The Button is terrifying – and very mainstream, reinforcing lots of US propaganda. However, it should be just the ticket for shaking the confidence of even the most deterrence-minded relative.
One of the authors, William Perry, was undersecretary of defence under US president Jimmy Carter.
Perry tells the story of how he was called at 3am on 3 June 1980 and told the US air defence system (NORAD) had detected 2,200 Soviet missiles on their way to the US.
He was then told it was a false alarm, but the US national security advisor, Zbigniew Brzezinski, had been just about to wake the president, at 2.30am, to tell Carter he had four minutes to decide the fate of the world.
(Brzezinski himself was convinced they should launch a massive retaliatory strike and had already ordered US nuclear bombers into the air – before the news came that it was a mistake.)
A few days later, there was an identical false alarm.
NORAD later discovered that one bad computer chip had caused both crises.
It cost 46 cents to replace, according to Perry.

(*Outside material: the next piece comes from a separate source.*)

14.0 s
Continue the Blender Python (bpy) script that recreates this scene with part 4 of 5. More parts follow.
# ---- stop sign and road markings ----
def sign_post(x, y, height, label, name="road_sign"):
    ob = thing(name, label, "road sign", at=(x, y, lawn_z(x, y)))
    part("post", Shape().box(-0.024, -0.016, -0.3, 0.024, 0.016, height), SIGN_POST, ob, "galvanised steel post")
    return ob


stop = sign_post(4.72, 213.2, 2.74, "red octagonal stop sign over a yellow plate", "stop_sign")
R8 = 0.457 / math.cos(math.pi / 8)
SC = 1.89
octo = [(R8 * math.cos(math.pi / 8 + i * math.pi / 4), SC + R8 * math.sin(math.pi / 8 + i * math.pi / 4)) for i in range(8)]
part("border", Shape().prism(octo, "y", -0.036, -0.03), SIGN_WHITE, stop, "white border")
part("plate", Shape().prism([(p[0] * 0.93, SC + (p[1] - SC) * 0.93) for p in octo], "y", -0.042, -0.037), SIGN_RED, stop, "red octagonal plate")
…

‘Since then, I have never regarded false alarms as an academic problem,’ Perry writes.
The Button contains other frightening examples of nuclear near-misses, including aspects of the Cuban Missile Crisis that should be better-known.
Perry and his co-author Tom Collina of the Ploughshares Fund add that no nuclear war false alarm reached the US president during the Cold War – but, during the presidencies of George W Bush and Barack Obama, they did. (No details are available.)
Perry went on to take charge of US nuclear weapons, as defence secretary under president Bill Clinton.
The Button argues that: (a) authorisation to launch nuclear weapons should not be held just by the president: ‘no single person should have the power to end the world’; (b) the US should announce a ‘no first use’ policy in relation to nuclear weapons; and (c) it should ditch ‘launch on warning’.
Perry and Collina think the US should ‘establish a retaliation-only posture... only [launching nuclear weapons] in response to a verified attack’.
Two-thirds of people in the US support a ‘no first use’ declaration, according to polls.